La Pérou paralysé par une grève générale : 4 morts, de nombreux blessés et 160 arrestations. Alan García perd sa crédibilité

Le ministre Jorge del Castillo a menacé :”En aucune manière, le gouvernement n’acceptera que des gens aux idéologies étrangères au Pérou ou ennemies du progrès prétendent empêcher le déroulement normal des activités. »  Le président Alan García, a quelques jours du premier anniversaire de son mandat, a contraint les forces armées à prendre le contrôle de toute le territoire national. Motif : le Pérou se retrouve totalement paralysé par la grève générale organisée par les principaux syndicats et organisations paysannes.

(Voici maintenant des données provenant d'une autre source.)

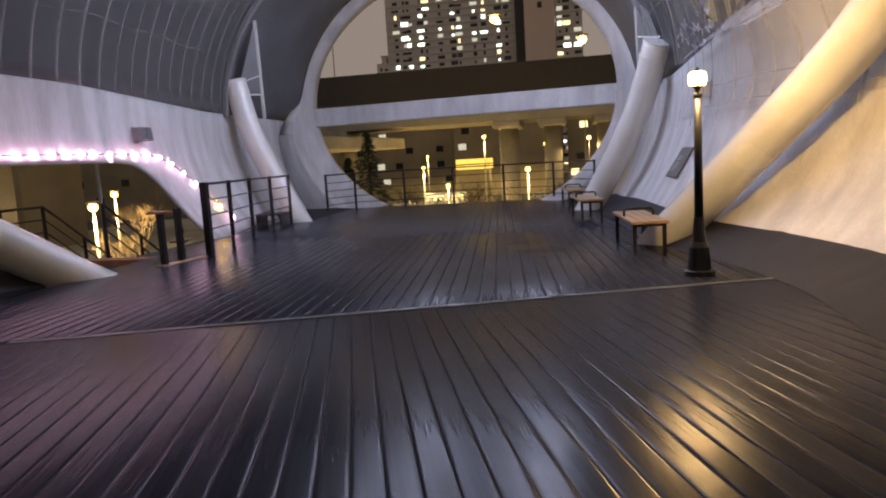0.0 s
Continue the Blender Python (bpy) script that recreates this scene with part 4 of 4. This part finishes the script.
def bush(place, r0, seed):
    r = random.Random(seed)
    t = tagged(empty("evergreen_bush", place), "rounded evergreen bush beside the car park", "bush", "bushes by the car park")
    bm = B()
    for k in range(3):
        a = 2.1 * k
        tube(bm, [(0, 0, 0), (0.2 * math.cos(a), 0.2 * math.sin(a), r0 * 0.7), (0.5 * r0 * math.cos(a), 0.5 * r0 * math.sin(a), r0 * 1.3)], [0.06, 0.045, 0.02], 5)
    part("stem", bm, M_BARK, t)
    bm = B()
    for k in range(700):
        d = Vector((r.gauss(0, 1), r.gauss(0, 1), r.gauss(0, 1))).normalized() * r0 * r.uniform(0.45, 1.0) ** 0.6
        c = Vector((d.x, d.y, r0 * 1.15 + d.z)) + Vector((math.sin(3 * d.z + seed), math.cos(2 * d.x + seed), 0)) * r0 * 0.15
        u = Vector((r.gauss(0, 1), r.gauss(0, 1), r.gauss(0, 0.6))).normalized()
        v = u.orthogonal().normalized()
        s = r.uniform(0.10, 0.22)
        bm.faces.new([bm.verts.new(c + q) for q in (-u * s, v * s * 0.5, u * s, -v * s * 0.5)])
    part("crown", bm, M_SHRUB, t)


M_SHRUB = material("evergreen_leaves", (0.06, 0.085, 0.03), 0.6, vary=0.35, scale=1.5)
for i, (x, y, r0) in enumerate(((-17.2, 62, 1.5), (-14.2, 57, 1.3), (-10.0, 58, 1.7), (-8.0, 61, 1.4), (-5.2, 57, 1.2), (-2.2, 60, 1.6), (1.8, 58, 1.3), (-21.5, 61, 1.6))):
    bush((x, y, GZ + 0.05), r0, 80 + i)

# ---- deck boards: two fields that meet at a metal strip ----
def board(width):
    """A board one metre long, stretched to its length when laid."""
    bm = B()
    w, c = width / 2, 0.0016
    prof = [(-w, -0.013), (-w, -c - 0.0007)] + [(w * k / 4 * 0.975, -0.0007 * (k / 4) ** 2) for k in range(-4, 5)] + [(w, -c - 0.0007), (w, -0.013)]
    rows = [[bm.verts.new((x, y, z)) for x, z in prof] for y in (0.0, 1.0)]
    for k in range(len(prof) - 1):
        f = bm.faces.new((rows[0][k], rows[0][k + 1], rows[1][k + 1], rows[1][k]))
        f.smooth = 0 < k < len(prof) - 2
    bm.faces.new(rows[0]); bm.faces.new(rows[1][::-1])
    return finish(bm, "board", M_DECK)


floor_ob = bpy.data.objects["floor"]
BW = 0.155
BOARD = board(BW - 0.0022)
STRIP_A = radians(18.8)


def strip_y(x):
    return 8.22 + math.tan(STRIP_A) * x


def inside(x, y):
    if y < -6.8 or y > 24.0:
        return False
    left = -3.74 if 7.6 < y < 13.1 else shell(y, FLOOR_PHI, -1).x
    return left < x < shell(y, phi_of(0.12), 1).x


def lay(origin, angle, joints):
    """Boards along one line, cut where the deck ends."""
    d = Vector((-math.sin(angle), math.cos(angle)))
    for a, b in zip(joints, joints[1:]):
        ks = [a + (b - a) * i / 40 for i in range(41)]
        ok = [k for k in ks if inside(origin.x + d.x * k, origin.y + d.y * k)]
        if len(ok) < 2:
            continue
        k0, k1 = ok[0], ok[-1]
        ob = new("board", BOARD)
        ob.parent = floor_ob
        ob.matrix_basis = Matrix.LocRotScale((origin.x + d.x * k0, origin.y + d.y * k0, rnd.uniform(-0.001, 0)), Euler((0, radians(rnd.gauss(0, 0.06)), angle)), (1, k1 - k0 - 0.008, 1))


for i in range(-36, 46):
    u = BW * (i + 0.5)
    o = Vector((u * math.cos(STRIP_A), 8.22 + u * math.sin(STRIP_A)))
    lay(o + Vector((math.sin(STRIP_A), -math.cos(STRIP_A))) * 0.05, STRIP_A, (-14.0, -5.6 - 1.2 * (i % 2), 0.0))
FAR_A = radians(7.0)
for i in range(-40, 48):
    x = BW * (i + 0.5) / math.cos(FAR_A)
    lay(Vector((x, strip_y(x) + 0.06)), FAR_A, (0.0, 6.6 + 0.4 * (i % 2) - 0.345 * x, 17.5 - 0.345 * x))
bm = B()
box(bm, (-2.4, -0.035, -0.03), (5.6, 0.035, 0.003), 0.0, pose(0, 8.22, 0, 0, 0, 18.8))
part("joint_strip", bm, M_STRIP, floor_ob, "worn pale metal joint strip")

Les revendications sont diverses : les enseignants protestent contre la Loi sur la carrière publique d’enseignant*, la Confédération syndicale des travailleurs réclame la solution de plus de 70 conflits du travail en cours, à Puno on réclame des investissments publics dans le secteur social, à Tacna et Moquega on a des revendications budgétaires, à Susco on a des revendications locales et sociales, les agrariens s’opposent à l’exploitation minière, les cultivateurs de coca s’opposent aux mesures répressives usaméricaines, Pisco et Tupac Amaru descendent dans la rue contre l’extension annoncée d’une usine de Pluspetrol et pratiquement toutes les forces sociales expriment leur désapprobation de la signature d’un traité de libre-échange avec les USA** sans consultation du peuple. Bref, c’est comme dans Fuenteovejuna: Todos a una***.

La crise majeure à laquelle est confronté un Alan García reboosté, et reconverti en néoliberal à outrance aligné sur Bush et Uribe, au début de sa seconde présidence, est liée à la détérioration croissante des conditions de vie de la majorité des Péruviens, qui vivent sous le seuil de pauvreté, en dépit des annonces tonitruantes sur la “croissance” macroéconomqiue.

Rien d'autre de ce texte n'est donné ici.